Second thing is the growth in the volume because we could achieve 100% capacity utilisation of aluminium refinery. That also helped us in getting more revenue. These two factors have, in fact, increased the revenue from the aluminium segment.
You have also been inaugurating a bauxite mine at Panchpatmali. What is the capacity and how does it cater or contribute to your bauxite requirements as you are already operating at 100% of existing capacity?
The new mine is the south block of Panchpatmali mines which have a capacity of 3.1 million tonne. When the new refinery comes, the feed from this mine will be used. Till then, this mine will feed the existing refinery. The bauxite deposits are qualitatively very good and so it will increase the quality of the bauxite. This means, there will be reduction in the cost of production particularly less consumption of caustic soda which is a critical input. It is the main input in the cost of production of the alumina. Second, we are trying to increase and go little beyond the capacity of the refinery. We are expecting some volume growth and some cost reduction .

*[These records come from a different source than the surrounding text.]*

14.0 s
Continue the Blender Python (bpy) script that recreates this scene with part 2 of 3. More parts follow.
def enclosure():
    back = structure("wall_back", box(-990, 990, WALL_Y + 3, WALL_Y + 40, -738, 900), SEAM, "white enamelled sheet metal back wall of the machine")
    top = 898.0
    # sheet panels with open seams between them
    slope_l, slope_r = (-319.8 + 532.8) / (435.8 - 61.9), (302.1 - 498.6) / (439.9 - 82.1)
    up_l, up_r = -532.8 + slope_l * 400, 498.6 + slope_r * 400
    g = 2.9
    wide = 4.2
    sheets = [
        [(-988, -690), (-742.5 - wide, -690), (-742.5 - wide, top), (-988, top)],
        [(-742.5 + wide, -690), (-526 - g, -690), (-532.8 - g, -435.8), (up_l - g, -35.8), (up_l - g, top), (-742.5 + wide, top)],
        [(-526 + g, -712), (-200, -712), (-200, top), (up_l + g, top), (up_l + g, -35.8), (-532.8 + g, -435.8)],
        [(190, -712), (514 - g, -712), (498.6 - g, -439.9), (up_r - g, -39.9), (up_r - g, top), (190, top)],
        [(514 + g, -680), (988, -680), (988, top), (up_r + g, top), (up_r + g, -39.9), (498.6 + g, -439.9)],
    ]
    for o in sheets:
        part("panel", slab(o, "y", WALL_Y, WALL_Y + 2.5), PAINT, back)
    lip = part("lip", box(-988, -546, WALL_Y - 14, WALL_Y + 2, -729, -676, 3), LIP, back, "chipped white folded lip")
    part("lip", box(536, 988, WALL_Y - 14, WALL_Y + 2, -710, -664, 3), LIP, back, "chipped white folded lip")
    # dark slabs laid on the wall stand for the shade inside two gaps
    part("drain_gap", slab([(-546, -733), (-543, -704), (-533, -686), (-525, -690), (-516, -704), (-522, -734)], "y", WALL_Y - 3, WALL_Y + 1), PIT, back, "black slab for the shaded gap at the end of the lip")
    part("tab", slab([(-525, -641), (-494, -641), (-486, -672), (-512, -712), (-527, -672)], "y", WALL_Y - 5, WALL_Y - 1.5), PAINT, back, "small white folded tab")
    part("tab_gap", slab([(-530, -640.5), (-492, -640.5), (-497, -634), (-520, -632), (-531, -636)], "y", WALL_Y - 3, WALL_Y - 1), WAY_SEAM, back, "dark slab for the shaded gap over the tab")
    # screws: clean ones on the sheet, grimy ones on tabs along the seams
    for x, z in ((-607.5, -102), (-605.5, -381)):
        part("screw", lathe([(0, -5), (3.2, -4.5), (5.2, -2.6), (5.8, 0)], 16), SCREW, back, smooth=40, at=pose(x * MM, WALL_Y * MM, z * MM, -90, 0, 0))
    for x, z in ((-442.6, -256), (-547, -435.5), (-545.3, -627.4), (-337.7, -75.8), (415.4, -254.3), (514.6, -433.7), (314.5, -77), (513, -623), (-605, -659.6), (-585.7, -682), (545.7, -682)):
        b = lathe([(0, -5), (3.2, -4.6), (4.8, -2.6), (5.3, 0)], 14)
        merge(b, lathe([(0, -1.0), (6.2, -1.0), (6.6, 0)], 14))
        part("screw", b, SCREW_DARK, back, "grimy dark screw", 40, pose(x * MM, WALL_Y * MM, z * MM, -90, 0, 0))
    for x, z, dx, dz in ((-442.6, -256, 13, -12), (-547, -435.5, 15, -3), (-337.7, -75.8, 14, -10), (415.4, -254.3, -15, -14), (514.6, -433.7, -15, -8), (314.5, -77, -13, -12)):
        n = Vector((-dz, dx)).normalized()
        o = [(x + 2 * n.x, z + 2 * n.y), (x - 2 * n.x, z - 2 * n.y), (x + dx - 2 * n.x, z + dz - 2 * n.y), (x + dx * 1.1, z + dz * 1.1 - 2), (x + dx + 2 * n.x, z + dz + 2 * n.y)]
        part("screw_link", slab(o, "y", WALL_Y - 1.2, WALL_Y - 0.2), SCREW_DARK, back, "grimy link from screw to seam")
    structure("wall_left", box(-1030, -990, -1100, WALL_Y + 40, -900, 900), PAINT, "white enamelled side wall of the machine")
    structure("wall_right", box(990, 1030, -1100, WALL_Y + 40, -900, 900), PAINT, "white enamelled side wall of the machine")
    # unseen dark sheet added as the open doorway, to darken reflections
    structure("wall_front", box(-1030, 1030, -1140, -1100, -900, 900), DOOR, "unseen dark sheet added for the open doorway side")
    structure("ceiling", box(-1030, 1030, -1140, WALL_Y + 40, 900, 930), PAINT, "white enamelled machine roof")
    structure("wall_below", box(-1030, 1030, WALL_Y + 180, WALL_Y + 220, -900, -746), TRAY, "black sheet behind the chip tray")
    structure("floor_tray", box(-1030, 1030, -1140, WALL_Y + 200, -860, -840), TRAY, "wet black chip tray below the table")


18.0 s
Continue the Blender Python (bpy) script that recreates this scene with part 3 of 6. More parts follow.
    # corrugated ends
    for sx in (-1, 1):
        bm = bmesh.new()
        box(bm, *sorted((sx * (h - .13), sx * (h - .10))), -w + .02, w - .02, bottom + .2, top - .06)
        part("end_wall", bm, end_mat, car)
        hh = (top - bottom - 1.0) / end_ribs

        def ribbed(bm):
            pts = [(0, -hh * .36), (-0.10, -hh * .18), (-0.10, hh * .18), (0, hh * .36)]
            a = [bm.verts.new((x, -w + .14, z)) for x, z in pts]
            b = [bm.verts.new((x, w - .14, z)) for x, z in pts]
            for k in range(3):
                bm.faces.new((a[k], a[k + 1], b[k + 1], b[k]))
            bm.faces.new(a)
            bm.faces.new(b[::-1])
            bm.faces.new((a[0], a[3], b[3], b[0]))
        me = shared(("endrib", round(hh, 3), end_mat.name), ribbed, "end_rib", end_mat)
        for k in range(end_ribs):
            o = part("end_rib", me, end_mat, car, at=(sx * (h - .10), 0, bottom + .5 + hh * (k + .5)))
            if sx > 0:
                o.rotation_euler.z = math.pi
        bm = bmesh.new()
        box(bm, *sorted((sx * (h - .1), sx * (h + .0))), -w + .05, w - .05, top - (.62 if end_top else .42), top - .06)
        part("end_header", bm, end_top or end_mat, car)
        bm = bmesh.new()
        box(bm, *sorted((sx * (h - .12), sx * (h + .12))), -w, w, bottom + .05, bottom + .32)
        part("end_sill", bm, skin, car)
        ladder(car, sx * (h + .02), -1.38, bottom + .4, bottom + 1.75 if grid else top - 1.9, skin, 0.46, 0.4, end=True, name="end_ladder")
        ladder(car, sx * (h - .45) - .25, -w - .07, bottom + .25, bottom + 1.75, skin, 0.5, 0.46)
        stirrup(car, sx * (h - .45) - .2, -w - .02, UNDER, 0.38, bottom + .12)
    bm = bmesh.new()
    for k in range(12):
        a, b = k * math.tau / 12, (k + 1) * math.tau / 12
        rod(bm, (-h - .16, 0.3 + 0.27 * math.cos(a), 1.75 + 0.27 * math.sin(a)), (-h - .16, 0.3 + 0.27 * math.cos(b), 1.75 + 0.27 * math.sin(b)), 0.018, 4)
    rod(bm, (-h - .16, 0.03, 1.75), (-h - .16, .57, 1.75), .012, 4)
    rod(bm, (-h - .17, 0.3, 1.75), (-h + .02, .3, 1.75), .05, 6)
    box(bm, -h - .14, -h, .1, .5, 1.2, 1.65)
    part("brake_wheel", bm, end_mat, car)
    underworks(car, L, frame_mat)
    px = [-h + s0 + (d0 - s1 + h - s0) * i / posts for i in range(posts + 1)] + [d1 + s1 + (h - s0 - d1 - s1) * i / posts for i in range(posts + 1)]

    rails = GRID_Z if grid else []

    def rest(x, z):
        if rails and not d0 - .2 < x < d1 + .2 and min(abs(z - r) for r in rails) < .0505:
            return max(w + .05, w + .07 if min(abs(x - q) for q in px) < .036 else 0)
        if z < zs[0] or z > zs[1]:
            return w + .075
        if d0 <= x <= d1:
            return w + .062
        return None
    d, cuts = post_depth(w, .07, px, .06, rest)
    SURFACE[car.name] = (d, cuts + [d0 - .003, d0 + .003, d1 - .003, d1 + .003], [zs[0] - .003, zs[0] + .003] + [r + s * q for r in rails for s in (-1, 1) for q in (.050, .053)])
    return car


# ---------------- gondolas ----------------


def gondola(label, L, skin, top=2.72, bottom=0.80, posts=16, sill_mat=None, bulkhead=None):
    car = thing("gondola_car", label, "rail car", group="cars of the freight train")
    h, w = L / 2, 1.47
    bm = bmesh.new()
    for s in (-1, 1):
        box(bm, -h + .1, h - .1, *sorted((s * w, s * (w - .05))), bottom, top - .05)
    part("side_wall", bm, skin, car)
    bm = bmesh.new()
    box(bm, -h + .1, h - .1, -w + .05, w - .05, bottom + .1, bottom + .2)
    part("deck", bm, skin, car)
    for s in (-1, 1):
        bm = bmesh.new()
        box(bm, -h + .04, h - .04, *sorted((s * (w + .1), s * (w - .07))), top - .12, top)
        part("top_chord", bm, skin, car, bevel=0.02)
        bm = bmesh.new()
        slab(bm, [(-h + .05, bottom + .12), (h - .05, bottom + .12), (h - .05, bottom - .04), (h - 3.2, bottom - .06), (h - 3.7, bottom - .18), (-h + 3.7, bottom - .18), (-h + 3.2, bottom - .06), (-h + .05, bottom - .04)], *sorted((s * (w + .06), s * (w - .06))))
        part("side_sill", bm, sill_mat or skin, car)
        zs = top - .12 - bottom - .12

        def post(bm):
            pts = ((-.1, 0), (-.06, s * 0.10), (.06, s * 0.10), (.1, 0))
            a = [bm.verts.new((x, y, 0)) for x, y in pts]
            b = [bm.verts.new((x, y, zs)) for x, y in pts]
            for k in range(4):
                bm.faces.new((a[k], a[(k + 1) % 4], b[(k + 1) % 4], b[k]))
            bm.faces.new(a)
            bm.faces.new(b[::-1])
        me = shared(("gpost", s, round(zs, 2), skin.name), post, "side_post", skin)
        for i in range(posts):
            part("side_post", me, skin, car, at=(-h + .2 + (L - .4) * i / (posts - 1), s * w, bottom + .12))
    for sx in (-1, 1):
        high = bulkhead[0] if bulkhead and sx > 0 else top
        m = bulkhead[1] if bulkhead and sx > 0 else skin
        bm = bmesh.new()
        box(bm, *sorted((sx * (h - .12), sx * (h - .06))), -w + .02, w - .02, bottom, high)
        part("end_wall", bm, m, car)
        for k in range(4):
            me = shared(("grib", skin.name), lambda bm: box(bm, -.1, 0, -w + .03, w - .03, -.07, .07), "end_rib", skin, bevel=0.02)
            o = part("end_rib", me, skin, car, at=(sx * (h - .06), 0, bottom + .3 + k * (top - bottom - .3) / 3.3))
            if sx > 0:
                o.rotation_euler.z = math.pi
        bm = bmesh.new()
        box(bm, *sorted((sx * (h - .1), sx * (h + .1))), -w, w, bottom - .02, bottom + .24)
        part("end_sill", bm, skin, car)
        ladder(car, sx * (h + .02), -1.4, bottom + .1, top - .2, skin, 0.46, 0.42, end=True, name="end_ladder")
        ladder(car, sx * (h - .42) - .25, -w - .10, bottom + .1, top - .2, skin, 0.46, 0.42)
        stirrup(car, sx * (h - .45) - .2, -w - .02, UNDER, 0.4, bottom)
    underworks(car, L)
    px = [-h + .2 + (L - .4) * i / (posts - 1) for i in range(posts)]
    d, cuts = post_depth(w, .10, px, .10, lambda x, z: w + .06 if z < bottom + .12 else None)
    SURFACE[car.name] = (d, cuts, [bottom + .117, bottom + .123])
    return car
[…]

When will the Utkal D & E coal blocks be commissioned because we understand you are working towards early commissioning?
Utkal D & E block have been allotted to NALCO. The Government of Odisha has agreed to transfer the land to Nalco and once the land transfer starts, we plan to open the mine by 2018 end. Once the mine is opened, that will help us because right now, for our total production we require around seven million tonne of coal but we have FSA of 5.7 million tonne, out of which we get only around two million tonne. We source the rest from e-auction which costs us the double the price at Rs 1800-1900 per tonne. Sometime, it is more than that. Once the Utkal D&E block starts operation, we will be saving that money. In addition, since it will be our captive mine, its production cost will be less than what we pay under FSA to Coal India. Altogether, we may gain around Rs 2000 per tonne which will be a substantial amount and will significantly reduce our cost of production.